Thursday, June 13, 2013

Televised Snake Oil

I was looking up the meaning of a word on my desktop the other day when a small box containing an advertisement drifted, uninvited, onto the screen.

The advertisement was for an inhaled steroid used to treat asthma and chronic obstructive pulmonary disease.  The drug is often effective, but it is in no way a first line treatment as there are multiple strategies, with significantly lower cost and fewer side effects,  which may work as well or better.

It is only in recent years that drug firms have taken their products directly to the public on television and the internet.  Previously, the main sales strategy was to have drug representatives meet directly with physicians to trumpet their products.

Doctors were flattered, cajoled and bought to gain their endorsements.  For example, lavish lunches were provided for the doctors and their staffs in exchange for ten minutes of the doctor's time.  Clinicians and staff came to regard these lunches as an enshrined benefit.  
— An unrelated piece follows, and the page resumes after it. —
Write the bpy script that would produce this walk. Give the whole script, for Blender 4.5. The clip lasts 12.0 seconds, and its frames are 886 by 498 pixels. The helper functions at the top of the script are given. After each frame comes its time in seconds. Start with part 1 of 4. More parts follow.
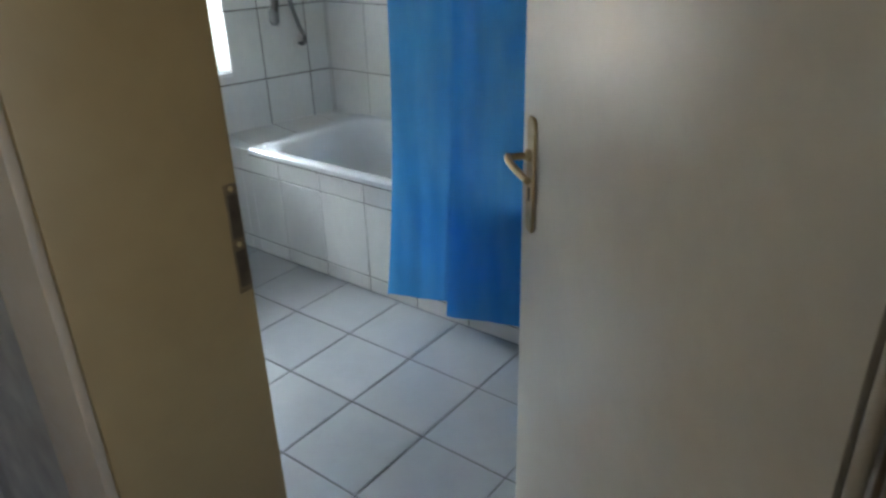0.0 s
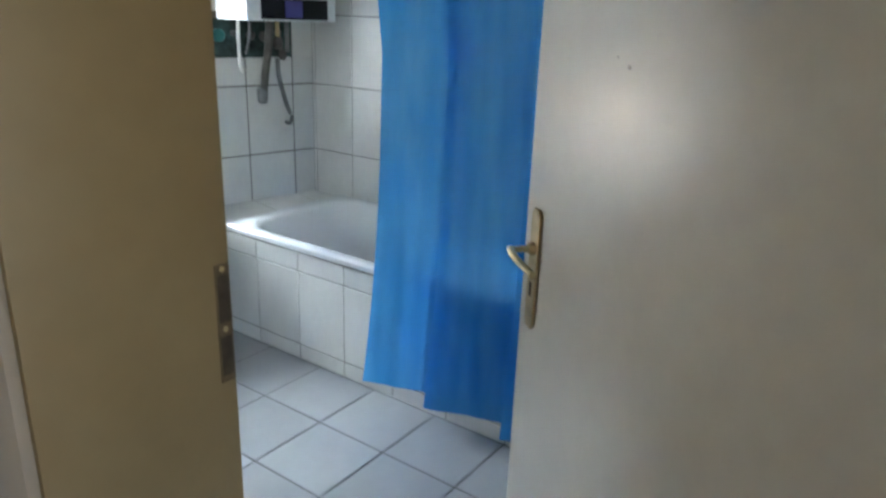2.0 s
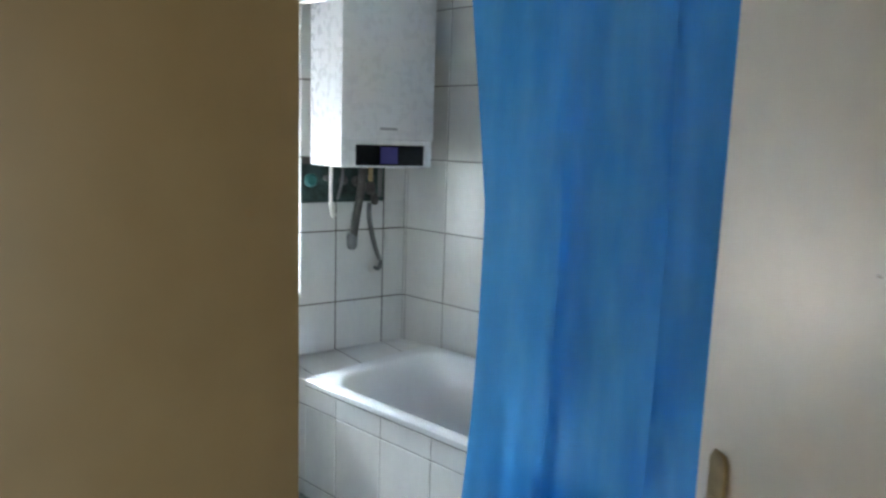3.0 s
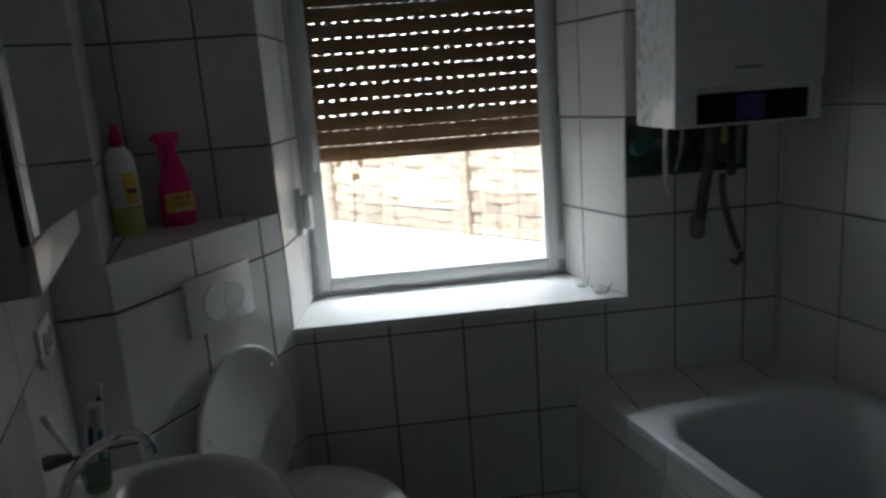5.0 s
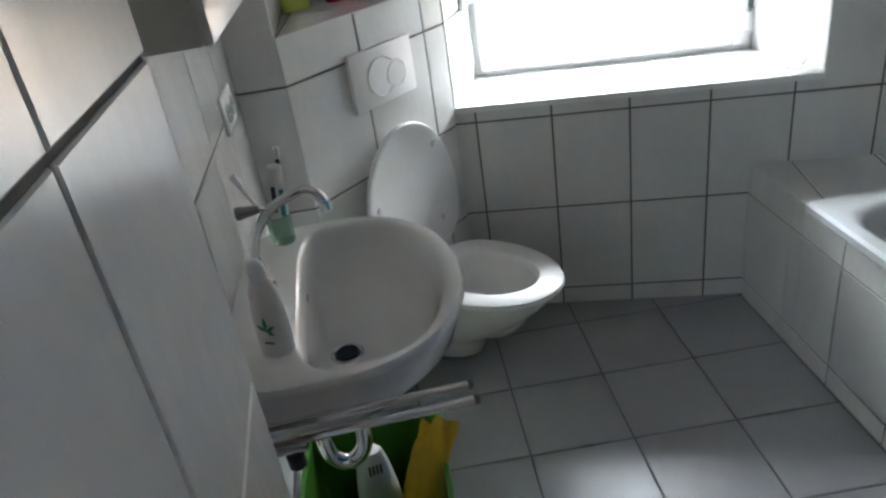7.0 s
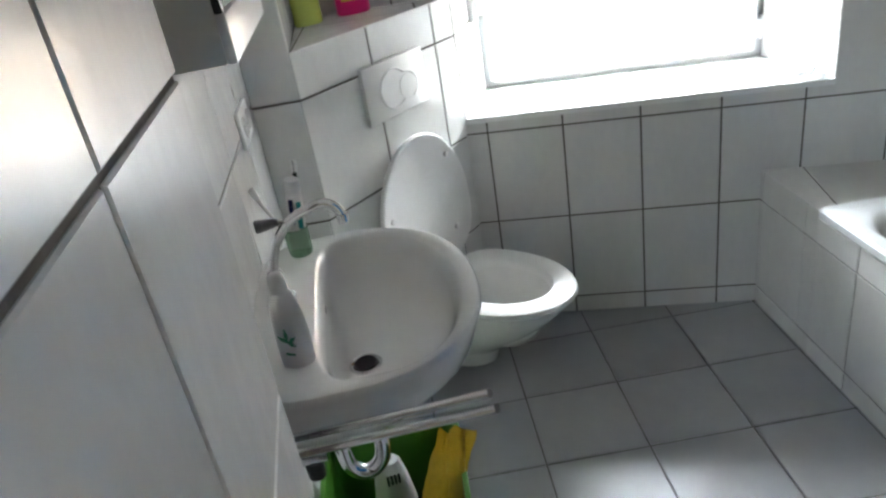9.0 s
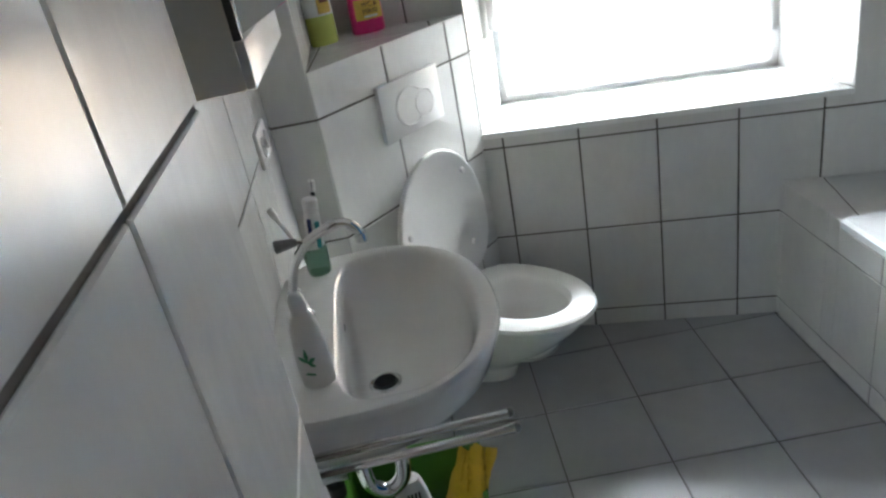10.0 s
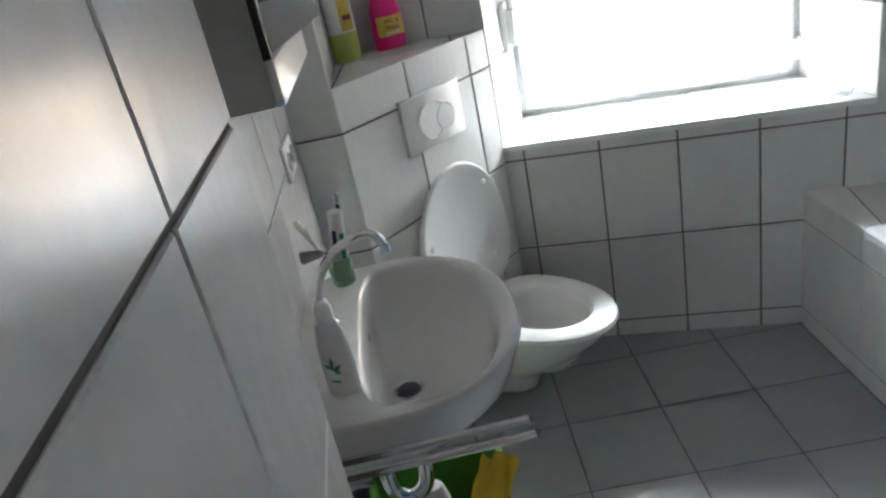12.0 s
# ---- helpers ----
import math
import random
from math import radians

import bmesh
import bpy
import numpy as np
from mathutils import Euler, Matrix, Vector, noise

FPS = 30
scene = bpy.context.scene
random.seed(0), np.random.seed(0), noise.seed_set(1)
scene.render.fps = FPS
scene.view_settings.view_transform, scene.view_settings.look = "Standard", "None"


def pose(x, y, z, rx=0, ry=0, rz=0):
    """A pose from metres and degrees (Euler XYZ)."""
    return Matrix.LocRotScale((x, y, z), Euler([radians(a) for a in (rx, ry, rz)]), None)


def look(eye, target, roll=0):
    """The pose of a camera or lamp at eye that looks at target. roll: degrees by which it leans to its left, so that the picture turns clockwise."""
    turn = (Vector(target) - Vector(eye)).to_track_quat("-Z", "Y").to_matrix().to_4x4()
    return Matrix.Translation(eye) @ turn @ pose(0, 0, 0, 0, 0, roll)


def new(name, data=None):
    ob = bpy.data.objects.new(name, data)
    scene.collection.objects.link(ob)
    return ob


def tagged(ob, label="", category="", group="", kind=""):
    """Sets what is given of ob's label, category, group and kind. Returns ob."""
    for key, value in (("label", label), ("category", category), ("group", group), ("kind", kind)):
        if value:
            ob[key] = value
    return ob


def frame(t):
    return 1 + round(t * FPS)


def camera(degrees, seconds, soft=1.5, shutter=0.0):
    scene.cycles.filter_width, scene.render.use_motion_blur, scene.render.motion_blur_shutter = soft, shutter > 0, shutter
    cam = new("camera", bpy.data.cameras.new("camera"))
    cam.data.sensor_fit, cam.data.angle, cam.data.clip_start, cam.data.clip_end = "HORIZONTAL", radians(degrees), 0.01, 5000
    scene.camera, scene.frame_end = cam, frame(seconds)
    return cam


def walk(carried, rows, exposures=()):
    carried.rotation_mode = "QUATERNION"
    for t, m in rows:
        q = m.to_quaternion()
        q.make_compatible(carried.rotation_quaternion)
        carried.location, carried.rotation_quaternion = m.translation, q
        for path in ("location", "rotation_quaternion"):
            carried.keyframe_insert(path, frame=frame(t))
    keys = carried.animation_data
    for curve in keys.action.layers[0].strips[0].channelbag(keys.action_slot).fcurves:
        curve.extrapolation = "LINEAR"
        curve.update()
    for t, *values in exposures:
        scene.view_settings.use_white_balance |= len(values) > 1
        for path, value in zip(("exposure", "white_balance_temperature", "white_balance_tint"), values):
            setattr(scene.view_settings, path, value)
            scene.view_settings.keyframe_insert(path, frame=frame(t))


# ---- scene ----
cam = camera(64.4, 12.0, soft=2.5, shutter=0.3)
PATH = [
    (0, (-0.479, -3.308, 1.446), (0.948, -2.201, 0.588), -1.7),
    (0.5, (-0.475, -3.318, 1.43), (1.011, -2.366, 0.49), 0.1),
    (1, (-0.482, -3.319, 1.423), (1.02, -2.38, 0.495), 1.0),
    (1.5, (-0.476, -3.296, 1.416), (1.044, -2.294, 0.587), 1.6),
    (2, (-0.461, -3.228, 1.433), (1.092, -2.14, 0.796), 2.1),
    (2.5, (-0.386, -3.126, 1.467), (1.151, -1.923, 1.032), 0.9),
    (2.7, (-0.341, -3.075, 1.478), (1.173, -1.823, 1.111), 1.4),
    (4.3, (0.169, -2.58, 1.534), (1.174, -0.877, 1.231), -1.9),
    (4.5, (0.239, -2.561, 1.535), (1.093, -0.781, 1.209), -2.5),
    (5, (0.318, -2.48, 1.524), (0.904, -0.618, 1.09), -4.2),
    (5.5, (0.355, -2.463, 1.521), (0.6, -0.566, 0.939), -6.3),
    (6, (0.328, -2.456, 1.484), (0.439, -0.615, 0.712), -7.8),
    (6.5, (0.323, -2.475, 1.473), (0.38, -0.701, 0.551), -8.6),
    (8.5, (0.304, -2.479, 1.47), (0.354, -0.709, 0.539), -9.1),
    (9, (0.306, -2.485, 1.482), (0.338, -0.699, 0.581), -9.7),
    (9.5, (0.306, -2.481, 1.488), (0.319, -0.682, 0.615), -10.4),
    (10, (0.306, -2.483, 1.491), (0.297, -0.677, 0.63), -11.0),
    (10.5, (0.306, -2.48, 1.491), (0.278, -0.671, 0.637), -11.6),
    (11, (0.305, -2.49, 1.495), (0.265, -0.679, 0.647), -11.9),
    (11.5, (0.302, -2.494, 1.493), (0.248, -0.678, 0.658), -12.1),
    (12, (0.307, -2.51, 1.499), (0.242, -0.686, 0.682), -12.0),
]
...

While  wolfing down sandwiches (stuffed with arugula), golf balls,  pens, refrigerator magnets, pads and all manner of tchotchkes were put out for the taking. While any self-respecting  robber would never steal a tchotchke, doctors couldn't get enough of them.

Physicians, who additionally agreed to give talks favoring use of a company's new drug, were oftentimes regaled with all expense trips for two to exotic places.  Generous stipends such as a financial aid package for millionaires were not uncommon.

Altogether, the relationship between many drug companies and a sizable  minority of doctors was whoreish.  The pharmaceutical industry has lots of money to buy favors and many doctors are on the take.  Even physicians who never put themselves up for sale were too willing to accept drug companies as the first and last word on treatment issues.   In doing so, doctors left the fox (the pharmaceutical industry) guarding the hen house.

Happily, many medical organizations have now set limits on gifts which doctors can take from a drug company.  The free lunch is disappearing and many clinics do not allow drug reps on their premises.  Moreover,  free drug samples, a major hook for commanding physician time, is now regarded as off limits.

Despite these reforms, the relatively new phenomenon of marketing medications directly to the public via TV or the internet is even more sinister and egregious than the previous system of marketing centered around drug reps and a culture of payoffs to doctors. 

Television has proven to be a remarkably effective tool in influencing and seducing buyers.  This is not much of a concern for, say, tooth paste commercials,  but it becomes a big concern when viewers are left to interpret medication commercials which at bottom are high on promises and low on scientific rigor. 

The physician is conspicuously left out of the equation until calls start pouring in from patients who want to go on an advertised medication.  Many of these patients (consumers) were doing just fine until they came face to face with the idea that they could have, say, low testosterone.  No wonder they felt tired and could no longer press 300 pounds.  Both men and women were alert to the suggestion that correcting low T with an under arm application of a testosterone gel might well promote a feeling of sexual vibrancy. 

While some  people might benefit from T.V. promoted drugs, the vast majority either do not need them or are already doing well on standard treatments.  Moreover, since someone has to pay for air time,  publicly advertised drugs are usually much more costly.

The point remains that the devil you know is better than the one you don't know.

It's the doctors job to evaluate new treatments, including benefits and side effects.  Their  opinions should result from scholarly sources such as the best medical and pharmacological journals. 

Responsible journalism, promoting rational discourse, also has an important role to play in engaging and informing the public on medical issues.

Direct advertising is biased and misleading, it raises prescription costs, and is without a net benefit to society.

Canada, the UK and Australia ban direct advertising and we should do the same.  In doing so we would go far to insure  that when treatments are ordered, it is the doctor, not the drug company, that is guarding the hen house.